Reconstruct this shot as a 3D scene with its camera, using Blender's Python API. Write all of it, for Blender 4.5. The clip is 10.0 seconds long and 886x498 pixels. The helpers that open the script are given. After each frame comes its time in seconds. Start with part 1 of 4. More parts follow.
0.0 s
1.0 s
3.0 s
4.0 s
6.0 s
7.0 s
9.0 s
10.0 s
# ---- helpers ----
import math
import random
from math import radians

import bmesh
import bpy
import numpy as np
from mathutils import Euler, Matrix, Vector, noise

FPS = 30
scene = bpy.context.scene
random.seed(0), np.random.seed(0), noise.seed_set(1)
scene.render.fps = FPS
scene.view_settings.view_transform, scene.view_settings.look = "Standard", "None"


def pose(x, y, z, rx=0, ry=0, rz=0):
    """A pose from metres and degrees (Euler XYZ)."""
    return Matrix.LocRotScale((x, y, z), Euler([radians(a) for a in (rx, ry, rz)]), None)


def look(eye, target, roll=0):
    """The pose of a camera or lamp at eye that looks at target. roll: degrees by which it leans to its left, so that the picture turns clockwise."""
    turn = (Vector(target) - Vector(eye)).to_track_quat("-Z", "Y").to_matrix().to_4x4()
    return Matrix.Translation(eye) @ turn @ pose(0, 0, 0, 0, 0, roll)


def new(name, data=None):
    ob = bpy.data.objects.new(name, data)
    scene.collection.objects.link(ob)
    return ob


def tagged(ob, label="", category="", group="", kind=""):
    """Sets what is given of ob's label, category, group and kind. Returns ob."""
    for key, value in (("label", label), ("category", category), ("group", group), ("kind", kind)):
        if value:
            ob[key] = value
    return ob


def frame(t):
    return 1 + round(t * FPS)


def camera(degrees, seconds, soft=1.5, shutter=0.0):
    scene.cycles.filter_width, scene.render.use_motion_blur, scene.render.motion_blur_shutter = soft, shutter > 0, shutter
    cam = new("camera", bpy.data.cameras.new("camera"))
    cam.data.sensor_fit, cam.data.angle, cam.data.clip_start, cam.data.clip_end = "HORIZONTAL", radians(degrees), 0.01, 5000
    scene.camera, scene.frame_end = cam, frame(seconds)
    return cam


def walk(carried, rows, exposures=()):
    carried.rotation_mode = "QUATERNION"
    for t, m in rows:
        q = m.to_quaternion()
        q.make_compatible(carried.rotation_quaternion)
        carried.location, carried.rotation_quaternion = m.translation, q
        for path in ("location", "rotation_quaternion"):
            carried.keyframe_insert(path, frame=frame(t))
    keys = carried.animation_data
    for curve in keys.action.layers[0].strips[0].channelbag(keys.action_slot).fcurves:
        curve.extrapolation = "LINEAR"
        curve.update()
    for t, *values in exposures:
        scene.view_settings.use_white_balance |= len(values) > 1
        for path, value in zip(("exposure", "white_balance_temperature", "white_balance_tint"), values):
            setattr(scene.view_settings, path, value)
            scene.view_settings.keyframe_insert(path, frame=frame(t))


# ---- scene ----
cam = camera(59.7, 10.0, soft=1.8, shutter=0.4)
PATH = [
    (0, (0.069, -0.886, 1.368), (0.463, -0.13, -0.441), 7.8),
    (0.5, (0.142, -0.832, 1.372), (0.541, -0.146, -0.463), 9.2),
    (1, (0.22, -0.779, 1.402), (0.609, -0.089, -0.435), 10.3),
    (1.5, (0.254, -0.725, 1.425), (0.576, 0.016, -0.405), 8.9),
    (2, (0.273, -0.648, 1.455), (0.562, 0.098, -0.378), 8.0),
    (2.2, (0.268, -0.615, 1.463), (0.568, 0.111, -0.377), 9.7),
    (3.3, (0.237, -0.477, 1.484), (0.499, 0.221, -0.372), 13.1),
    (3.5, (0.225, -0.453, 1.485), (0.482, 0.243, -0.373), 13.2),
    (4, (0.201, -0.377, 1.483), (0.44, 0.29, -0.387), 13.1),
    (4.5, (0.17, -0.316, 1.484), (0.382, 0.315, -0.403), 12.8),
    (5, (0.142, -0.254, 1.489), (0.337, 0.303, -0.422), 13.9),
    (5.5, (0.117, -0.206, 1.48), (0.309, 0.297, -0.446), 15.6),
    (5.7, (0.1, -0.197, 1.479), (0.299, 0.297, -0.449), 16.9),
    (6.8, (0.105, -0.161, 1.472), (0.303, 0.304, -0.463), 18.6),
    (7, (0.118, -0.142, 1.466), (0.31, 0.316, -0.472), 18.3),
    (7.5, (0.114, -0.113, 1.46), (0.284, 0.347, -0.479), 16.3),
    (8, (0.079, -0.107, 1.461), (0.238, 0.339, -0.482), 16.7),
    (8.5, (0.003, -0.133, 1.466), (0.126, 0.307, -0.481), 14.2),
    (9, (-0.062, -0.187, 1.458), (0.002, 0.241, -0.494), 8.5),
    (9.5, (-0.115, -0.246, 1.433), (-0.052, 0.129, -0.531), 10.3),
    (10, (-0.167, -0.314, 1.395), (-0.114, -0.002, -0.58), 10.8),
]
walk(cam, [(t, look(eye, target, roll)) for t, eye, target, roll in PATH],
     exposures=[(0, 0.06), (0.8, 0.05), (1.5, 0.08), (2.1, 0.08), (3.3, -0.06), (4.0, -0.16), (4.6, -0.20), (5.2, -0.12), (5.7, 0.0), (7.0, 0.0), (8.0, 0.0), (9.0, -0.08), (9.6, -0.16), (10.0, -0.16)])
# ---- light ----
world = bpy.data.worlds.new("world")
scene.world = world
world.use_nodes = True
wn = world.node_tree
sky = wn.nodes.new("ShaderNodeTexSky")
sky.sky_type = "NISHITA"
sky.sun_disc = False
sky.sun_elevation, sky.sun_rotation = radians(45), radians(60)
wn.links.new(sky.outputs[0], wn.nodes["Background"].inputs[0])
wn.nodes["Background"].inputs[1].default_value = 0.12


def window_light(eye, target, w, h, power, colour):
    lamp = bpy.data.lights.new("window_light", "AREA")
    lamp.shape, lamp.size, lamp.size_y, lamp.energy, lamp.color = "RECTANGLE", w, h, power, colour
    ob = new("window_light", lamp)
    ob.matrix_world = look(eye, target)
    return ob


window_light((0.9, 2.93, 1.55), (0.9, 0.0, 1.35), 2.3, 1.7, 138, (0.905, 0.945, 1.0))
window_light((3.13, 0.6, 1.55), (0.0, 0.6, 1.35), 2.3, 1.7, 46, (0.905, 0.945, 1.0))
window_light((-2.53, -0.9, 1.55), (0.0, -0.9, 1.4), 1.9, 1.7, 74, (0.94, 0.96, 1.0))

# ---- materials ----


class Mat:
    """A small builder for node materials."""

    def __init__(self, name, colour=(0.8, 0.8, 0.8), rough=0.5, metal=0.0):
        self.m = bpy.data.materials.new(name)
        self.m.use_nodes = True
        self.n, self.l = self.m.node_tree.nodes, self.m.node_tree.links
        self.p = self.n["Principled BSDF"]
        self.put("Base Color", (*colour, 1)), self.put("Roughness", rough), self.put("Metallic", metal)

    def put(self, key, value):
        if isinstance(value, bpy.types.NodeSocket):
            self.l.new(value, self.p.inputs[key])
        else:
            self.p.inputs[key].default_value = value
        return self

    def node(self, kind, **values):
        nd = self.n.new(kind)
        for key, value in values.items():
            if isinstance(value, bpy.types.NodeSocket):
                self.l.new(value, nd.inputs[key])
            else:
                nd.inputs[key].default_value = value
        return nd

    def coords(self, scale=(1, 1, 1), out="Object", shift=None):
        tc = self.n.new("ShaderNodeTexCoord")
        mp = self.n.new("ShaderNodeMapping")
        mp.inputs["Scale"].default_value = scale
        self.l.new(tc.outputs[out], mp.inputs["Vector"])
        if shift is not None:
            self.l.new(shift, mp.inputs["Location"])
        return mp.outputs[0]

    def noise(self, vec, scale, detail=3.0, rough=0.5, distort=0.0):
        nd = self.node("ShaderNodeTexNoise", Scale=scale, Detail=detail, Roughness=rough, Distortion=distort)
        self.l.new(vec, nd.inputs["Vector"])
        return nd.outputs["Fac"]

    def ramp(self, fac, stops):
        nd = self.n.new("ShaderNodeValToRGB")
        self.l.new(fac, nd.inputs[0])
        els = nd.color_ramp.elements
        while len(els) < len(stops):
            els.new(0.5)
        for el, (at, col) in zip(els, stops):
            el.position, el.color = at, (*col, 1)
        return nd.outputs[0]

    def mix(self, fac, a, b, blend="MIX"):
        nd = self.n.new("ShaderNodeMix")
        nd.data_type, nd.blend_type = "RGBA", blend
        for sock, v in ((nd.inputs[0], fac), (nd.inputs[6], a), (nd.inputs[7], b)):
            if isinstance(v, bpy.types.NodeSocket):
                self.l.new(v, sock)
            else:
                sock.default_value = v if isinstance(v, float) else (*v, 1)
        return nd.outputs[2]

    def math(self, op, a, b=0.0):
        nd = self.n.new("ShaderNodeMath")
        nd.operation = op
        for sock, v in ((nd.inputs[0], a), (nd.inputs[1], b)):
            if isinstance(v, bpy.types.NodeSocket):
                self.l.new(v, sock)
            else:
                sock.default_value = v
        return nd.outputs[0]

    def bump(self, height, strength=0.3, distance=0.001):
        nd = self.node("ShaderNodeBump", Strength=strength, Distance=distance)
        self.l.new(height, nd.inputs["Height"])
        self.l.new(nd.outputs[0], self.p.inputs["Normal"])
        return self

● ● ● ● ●

Task details >> Using the data above, reproduce exactly the lines from the line that contains "curve.update()" through the line that contains "scene.view_settings.keyframe_insert(path, frame=frame(t))", including both.

Problem solution >>
        curve.update()
    for t, *values in exposures:
        scene.view_settings.use_white_balance |= len(values) > 1
        for path, value in zip(("exposure", "white_balance_temperature", "white_balance_tint"), values):
            setattr(scene.view_settings, path, value)
            scene.view_settings.keyframe_insert(path, frame=frame(t))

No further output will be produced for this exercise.